Maria Vogel, 33, originally from Bulawayo, now shares the family home in Barking, London, with her children Laura, 16, and Amy, 12 and the two men in her life Paul Butzki and Peter Gruman.
Maria, who grew up in Saurcetown and did part of her secondary education at Northlea, was 15 when she met Paul in school and she fell pregnant with Laura two years later. The couple got married before they had their second daughter, Amy, but the relationship hit a rocky patch in 2006.
Maria told the Daily Mirror: “Paul was out of work for six months and it put a strain on our relationship. The stress led to less sex and we grew apart. Although we carried on with life – cooking, cleaning, looking after the children – we’d lost our intimacy. The relationship was more brother and sister than a couple.”
Around the same time a new manager, Peter, started at Maria’s workplace.
“Someone introduced me to Peter and when we smiled at one another, I could feel the chemistry straight away,” she says. “Until that moment, I’d been happily married for 13 years to my childhood sweetheart and had never thought about being with another man.”
Peter, who was also married at the time, recalls the same instant attraction. “It was like a bolt from the blue… love at first sight,” he says.
Soon the pair were meeting secretly. “We’d meet at the local pub for lunch. One day he put a hand on my leg and my whole body began trembling with desire. I knew it was wrong but soon we were sleeping together,” says Maria.

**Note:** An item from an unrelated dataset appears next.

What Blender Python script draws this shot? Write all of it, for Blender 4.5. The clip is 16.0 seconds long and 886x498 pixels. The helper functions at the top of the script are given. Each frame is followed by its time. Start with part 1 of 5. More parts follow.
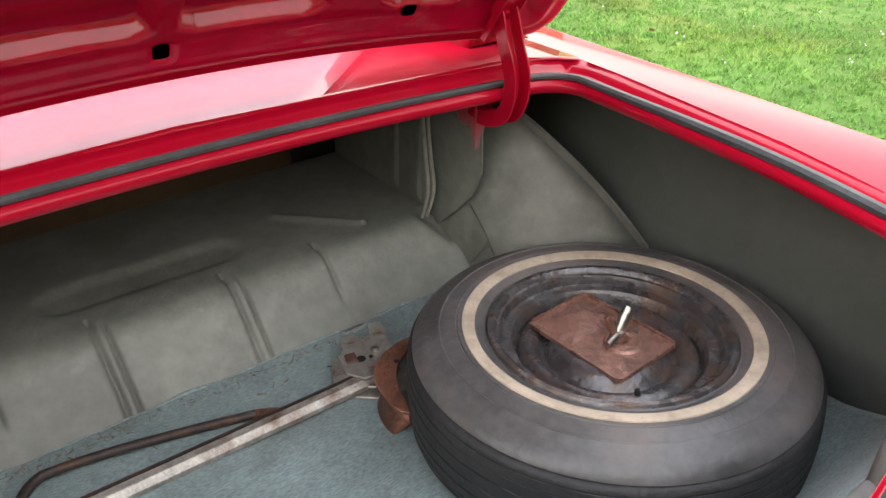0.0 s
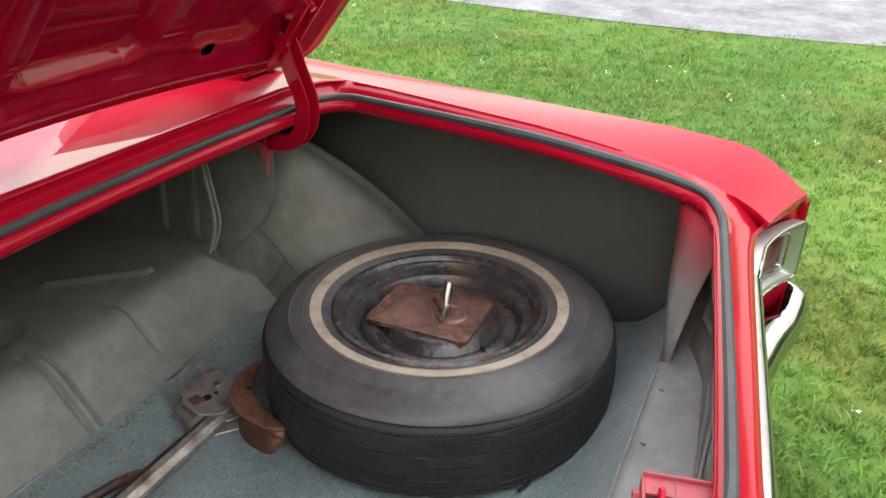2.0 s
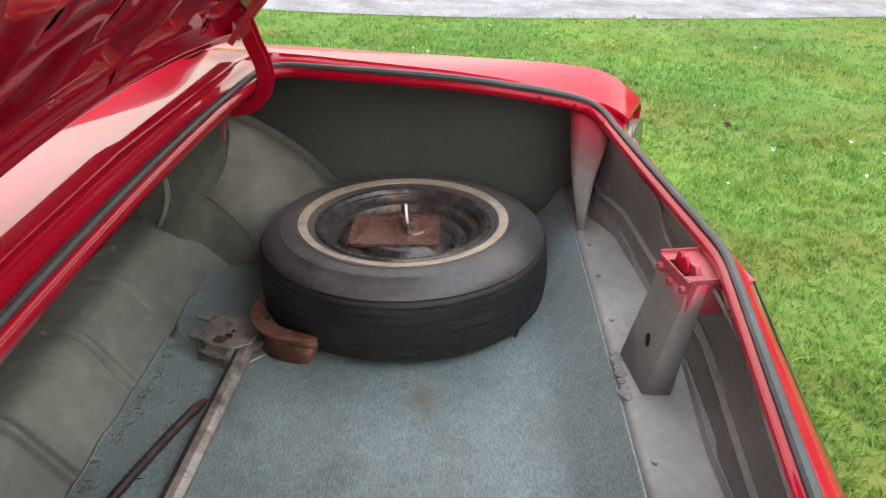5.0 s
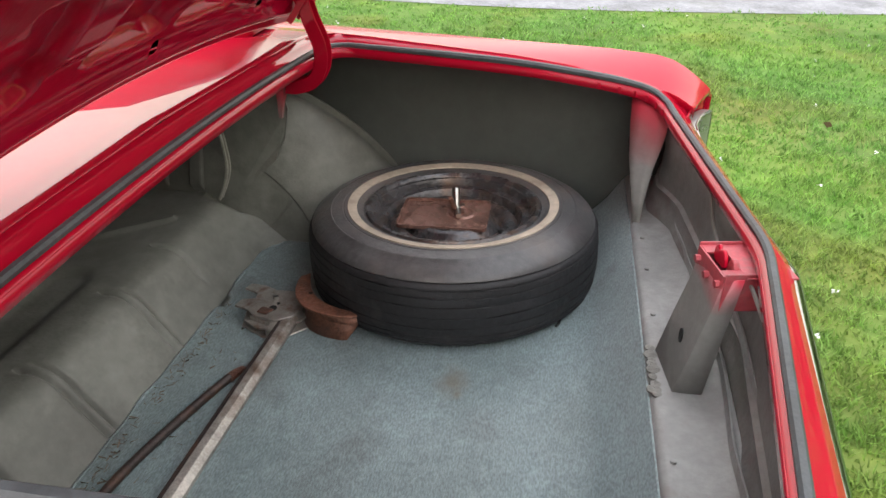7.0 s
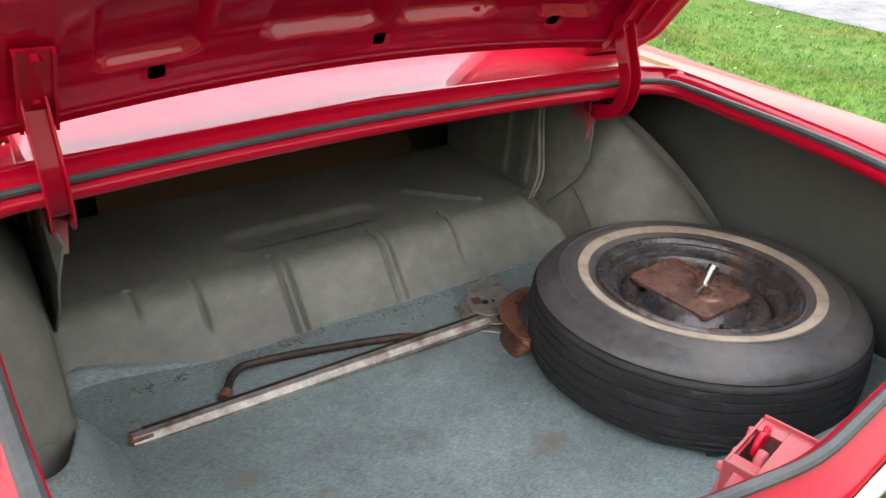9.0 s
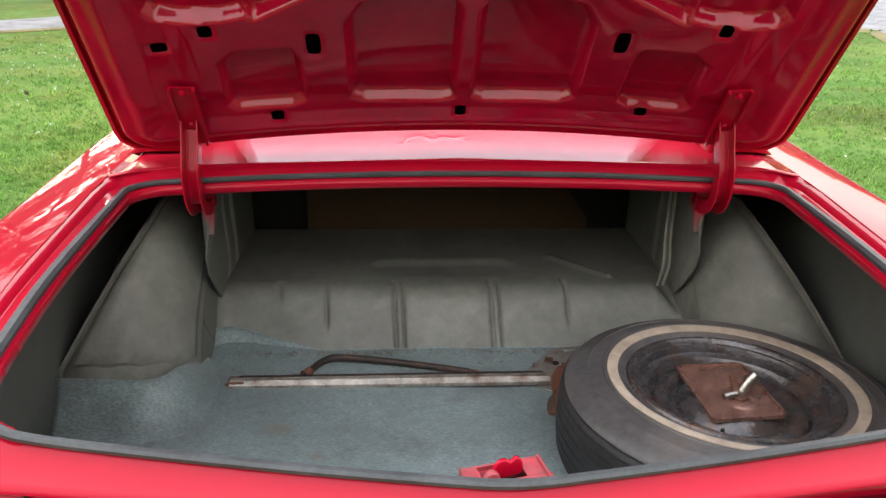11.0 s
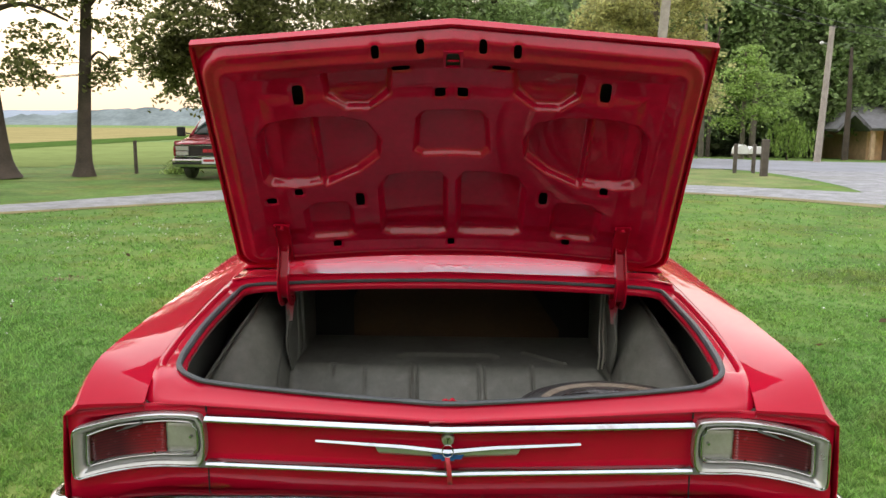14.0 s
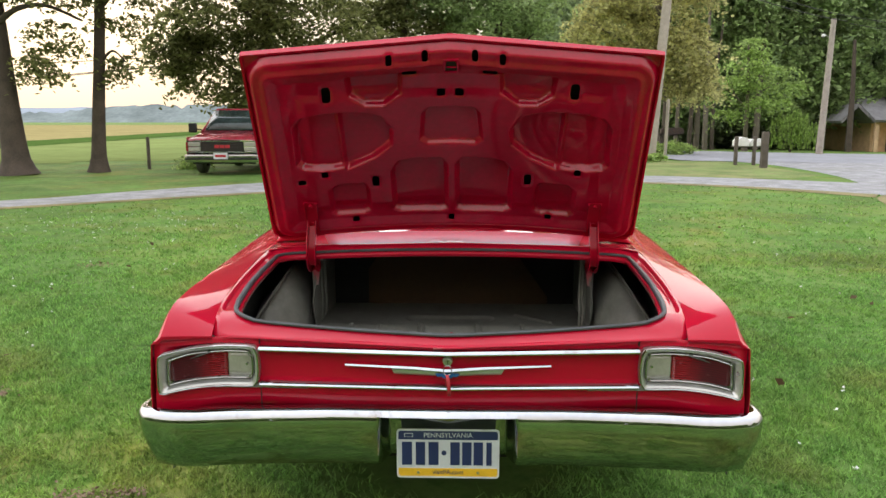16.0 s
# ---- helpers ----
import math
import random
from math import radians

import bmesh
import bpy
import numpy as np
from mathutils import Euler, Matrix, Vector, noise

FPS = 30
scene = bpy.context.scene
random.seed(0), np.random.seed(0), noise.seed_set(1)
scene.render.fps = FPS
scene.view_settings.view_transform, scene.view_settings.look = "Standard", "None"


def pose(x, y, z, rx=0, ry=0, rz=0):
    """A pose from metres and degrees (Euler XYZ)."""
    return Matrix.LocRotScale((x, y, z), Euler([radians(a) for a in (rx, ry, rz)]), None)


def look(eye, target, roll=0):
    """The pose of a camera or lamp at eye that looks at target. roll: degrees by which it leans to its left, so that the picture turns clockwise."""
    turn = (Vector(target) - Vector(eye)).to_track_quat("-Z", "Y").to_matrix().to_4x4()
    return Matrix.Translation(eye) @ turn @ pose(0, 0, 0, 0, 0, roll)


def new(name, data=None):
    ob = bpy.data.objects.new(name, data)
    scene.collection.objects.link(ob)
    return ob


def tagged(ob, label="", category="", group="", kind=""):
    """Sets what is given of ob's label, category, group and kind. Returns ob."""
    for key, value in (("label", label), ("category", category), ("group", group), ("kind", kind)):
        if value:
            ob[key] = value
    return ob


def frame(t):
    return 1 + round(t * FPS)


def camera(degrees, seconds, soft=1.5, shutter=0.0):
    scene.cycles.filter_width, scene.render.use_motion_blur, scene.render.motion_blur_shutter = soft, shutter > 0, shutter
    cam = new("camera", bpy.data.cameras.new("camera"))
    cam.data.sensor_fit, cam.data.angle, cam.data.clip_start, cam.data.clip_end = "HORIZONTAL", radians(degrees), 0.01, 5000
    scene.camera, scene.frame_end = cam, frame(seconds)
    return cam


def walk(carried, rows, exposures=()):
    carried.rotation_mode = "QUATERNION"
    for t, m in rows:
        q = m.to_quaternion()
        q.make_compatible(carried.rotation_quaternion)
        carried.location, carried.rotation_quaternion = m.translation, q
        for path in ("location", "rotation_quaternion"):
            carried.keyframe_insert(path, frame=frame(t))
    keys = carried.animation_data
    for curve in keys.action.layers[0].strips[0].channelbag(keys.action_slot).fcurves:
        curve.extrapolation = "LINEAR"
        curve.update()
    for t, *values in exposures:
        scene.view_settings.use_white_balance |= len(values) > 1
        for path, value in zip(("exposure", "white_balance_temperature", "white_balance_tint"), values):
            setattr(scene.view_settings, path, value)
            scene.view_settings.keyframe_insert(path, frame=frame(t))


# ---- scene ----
cam = camera(60.6, 16.0)
PATH = [
    (0, (-0.3, -0.054, 1.335), (0.729, 1.329, 0.322), -0.3),
    (0.5, (-0.315, -0.093, 1.34), (0.896, 1.15, 0.346), -0.4),
    (1, (-0.41, -0.103, 1.349), (0.949, 1.006, 0.387), 0.1),
    (1.5, (-0.497, -0.055, 1.376), (0.973, 0.903, 0.416), 1.1),
    (2, (-0.579, 0.081, 1.368), (1.02, 0.812, 0.415), 1.5),
    (2.5, (-0.664, 0.165, 1.352), (1.012, 0.698, 0.399), 1.9),
    (3, (-0.79, 0.21, 1.354), (0.926, 0.591, 0.399), 2.3),
    (3.5, (-0.917, 0.253, 1.367), (0.824, 0.525, 0.42), 1.9),
    (4, (-0.987, 0.341, 1.374), (0.776, 0.494, 0.441), 2.1),
    (6.5, (-1.097, 0.508, 1.322), (0.677, 0.503, 0.398), 2.2),
    (7, (-1.051, 0.36, 1.332), (0.691, 0.633, 0.386), 1.4),
    (7.5, (-0.995, 0.189, 1.347), (0.677, 0.736, 0.396), 2.1),
    (8, (-0.898, 0.075, 1.341), (0.64, 0.927, 0.388), 2.2),
    (8.5, (-0.782, -0.065, 1.366), (0.485, 1.141, 0.396), 1.9),
    (9, (-0.652, -0.229, 1.367), (0.326, 1.234, 0.417), 1.9),
    (9.5, (-0.511, -0.313, 1.361), (0.196, 1.313, 0.435), 2.8),
    (11.8, (-0.011, -0.933, 1.418), (-0.048, 0.964, 0.785), -1.3),
    (12, (0.005, -1.013, 1.422), (-0.044, 0.895, 0.826), -1.7),
    (12.5, (0.066, -1.188, 1.442), (-0.003, 0.755, 0.972), -1.3),
    (13, (0.094, -1.335, 1.46), (-0.004, 0.629, 1.098), -0.6),
    (13.5, (0.055, -1.458, 1.457), (-0.025, 0.516, 1.148), 0.1),
    (14, (0.013, -1.599, 1.444), (-0.02, 0.375, 1.122), 0.4),
    (14.5, (-0.002, -1.734, 1.444), (-0.006, 0.235, 1.096), 0.5),
    (15, (0.024, -1.898, 1.442), (0.004, 0.071, 1.092), 0.6),
    (15.5, (0.037, -2.034, 1.437), (-0.004, -0.065, 1.086), 0.6),
    (16, (0.04, -2.1, 1.44), (-0.01, -0.129, 1.105), 0.0),
]
EXPOSURES = [(0.0, 0.90), (1.0, 0.66), (2.5, 0.48), (4.0, 0.52), (6.5, 0.52), (8.0, 0.52), (9.5, 0.82), (12.0, 0.34), (13.0, 0.19), (14.0, 0.08), (15.0, 0.08), (16.0, 0.06)]
walk(cam, [(t, look(eye, target, roll)) for t, eye, target, roll in PATH], EXPOSURES)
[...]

Their affair carried on for a year before Paul stumbled on messages between them on Maria’s phone. She managed to convince him they were just friends. But a few months later her lover left his wife and moved from Luton, Beds, to be closer to Maria in Barking.
“I grew even closer to Peter. Paul had to go away on business for a few weeks and so Peter took the children shopping, spoiling them rotten with gifts,” says Maria.
But on Valentine’s Day in 2010, Maria says she could no longer cope with the secrecy. “I began to feel more and more that my future lay with Peter,” she says. “So I confessed my affair to Paul, and moved out to stay with Peter.”
Paul and the children were devastated. He says: “I was just shocked and heartbroken. I couldn’t believe Maria had left me.”
Over the next few months Paul and Maria took turns to have the children. “I felt bad about tearing the family apart,” says Maria. “So after work I’d go and clean and cook for Paul and the kids and then go home to Peter.”
So when the two men struck up an extraordinary friendship last year, Maria – tired of to-ing and fro-ing between her husband and lover – came up with the perfect solution… and moved Peter into the family home with Paul.
“People might think it’s weird but I love both men and couldn’t choose between them,” says Maria, a housing liaison officer.
“When I left Paul there was a huge hole in my life. But the thought of never seeing Peter again was heartbreaking. So living with both men is the only way.”
Incredibly, the men agree. Paul, a railway assessor, says: “Peter is a great guy. When Maria first had the affair with him I was just heartbroken. But as I got to know him, I realised we have so much in common. We both adore fishing, and he’s like a surrogate dad to the kids.”
Peter, a construction site manager, adds: “We all get on so well. It doesn’t feel as if I’m sharing Maria. There’s no jealousy… it feels as if we are a team.”
Peter sleeps on the sofa while Paul has a room upstairs. Maria shares a bedroom with her eldest daughter.
She says: “The three of us never share a bed. Although I have a sexual relationship with each man, that side is kept very private.
“If Paul is out, then Peter and I might make love, and vice-versa. But both men turn a blind eye and we never discuss it with one another.”
The “family” are now in the process of buying a larger house to accommodate them all.
Maria admits many friends and family find the arrangement difficult to understand.
“Some people are shocked, mostly because they get the wrong idea and think it’s some sort of threesome,” she says. “Most people seem to think I should just remain with Paul, but those who see all of us together think differently.”
She adds: “There are huge benefits to living together. For example, as Paul and I leave for work early, Peter is often able to take the children to school.
“Ultimately the children benefit from three adults able to help with school work or give them lifts. Financially too, it makes sense as the bills are split three ways.”
Ironically, Maria is now the one who sometimes gets jealous. “I’m left on my own when the pair of them go on a long fishing trip,” she says.